Martin Luther King Day, belief as expressed in popular music, Salman Rushdie’s fatwa declared on Valentine’s Day, and doubts expressed by a Jesuit priest at his high school and within the literature he had assigned comprise the first essays. Listing these topics conveys their thematic range. During a nimble romp around literary expressions of unbelief, after navigating the many inconsistencies within the Gospels themselves, he nods to Easter’s symbols, appropriated from pagan fertility practices.

Contrasting the Christian claims of triumph over mortality through a resurrected body and soul with those of hope for rebirth and renewal grounded in the cycle of life rather than a liturgical round, Mr. Rodwan surmises chocolate eggs may symbolize a truer lesson for our offspring.

Tearing off the shiny foil, biting into the sweetness, a crumbly shell gives way to nothing inside. “Reproduction via material parents—physical fathers and non-virginal mothers—offers the most genuine hope for victory over death.” This epitomizes his scrutiny of symbols for what they reveal to the careful observer, and his rejection of “narrative ways” by which believers “evade their fears.” The Bible survives, he surmises, in part from its being passed on by so many faithful, uncritical believers, for devoted generations on end.

Returning to a theme in his earlier essay collection, Mr. Rodwan shifts into an examination of the confidence-man. He uses a few passages gleaned from Herman Melville’s fiction (if much too rapidly given the depth of such intricate sources) to touch on conflicts between faith and charity.

He then segues (each of 15 main chapters gets an interlude) into the tenuous connections often asserted that boxing matches of a particular era embody that time’s mores. The connections with holidays or disasters grow maybe too subtle, but sports continues with baseball season’s opening day as a ritual many flock to fulfill, as played off against Mr. Rodwan’s boredom with that national pastime.

Still, as when he juxtaposes a scene not from the opening chapter of Don DeLillo’s Underworld (set at the New York Giants’ Polo Grounds), but Mao II (set at Yankee Stadium), where Moonies by the thousands enter into a arranged mass wedding, to show the allegiance of fans to players procured by calculating owners as leaders, Mr. Rodwan’s literary and cultural connections display wit and verve.

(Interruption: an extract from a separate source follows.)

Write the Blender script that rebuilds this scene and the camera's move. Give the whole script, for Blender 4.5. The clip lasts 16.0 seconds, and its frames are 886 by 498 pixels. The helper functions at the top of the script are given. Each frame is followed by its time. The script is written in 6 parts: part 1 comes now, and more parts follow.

As a native of Detroit, Mr. Rodwan’s continued concern with race and class continues with a survey of the Overground Railroad, the Great Migration of blacks from the South to the North’s factories in the past century.

Jack Johnson’s boxing defeat of The Great White Hope, Jim Jeffries, attests to another kind of commemoration, the realization that Independence Day and that match’s win on that day both inched equality closer to the reach of more of America’s millions than before the Emancipation Proclamation. Other clashes--between European immigrants, nativist workers, bosses, and hired thugs--peppered Labor Day’s rise and fall as a marker of rights claimed for those in factories and on farms.

With one-hundred-and-ten numbered boxes, Mr. Rodwan tallies his possessions as he and his wife move from New York City, as it happens exactly eight years after 9/11. He considers the “coarsening and dulling effect over time” which that city exacts from its residents.

Despite the cultural enrichment and the culinary delights, he reasons that relocation was always an option in his peripatetic career. He looks at the memorial services, political cant, and spiritual humbug around 9/11. His apt perch as a resident but not a native, enhanced by his skepticism about platitudes and parades, provides us with an appropriate platform to study the reactions to Patriot Day, shutting out the sound bites and slogans.

He moves all around the country, too. Detroit’s infamous Devil’s Night and other Halloweens, Evacuation Day as a now-forgotten party to cheer the rout of the British in 1783 from New York City, Thanksgiving, and finally, inevitably, Christmas occupy the remaining holiday-centered considerations. He cautions against those who, in the name of Yuletide cheer, spread and keep viable as a sacred Christmas that which they as secular enablers sustain, against their own atheistic values and actions.

He shares advice about the wisdom of whether to join in at other people’s fervently celebrated holy days. Beauty, Mr. Rodwan avers, needs no belief system to affirm it. Wonder and awe exist free of a deity or a supernatural presence. Love needs no commandment.

“Submission to an invented higher power can discourage rather than promote curiosity.” Contemplation and reflection may thrive separated from an obligation towards fealty to a higher power. As with the arrival of another year’s fresh Beaujolais, vital traditions may thrive. People may convene, unbidden by Scriptural imperatives.

Appending a wish list of those he’d like to see remembered and how particular dates embedded in our national or sacred calendar might be reconsidered in a secular response, Mr. Rodwan concludes with a reiteration of the need for freedom to be extended beyond the often unacknowledged or unchallenged religious affirmations so much a part of public discourse.

After all, “freedom from compulsion” remains an expression of liberty afforded to those of no higher belief as well as to all sorts of believers.

His excursion might meander, across the nation and its history as well as in his lifelong struggles against God. Yet Holidays and Other Disasters, as its title promises, delivers a wry, sharp look at ritual and routine.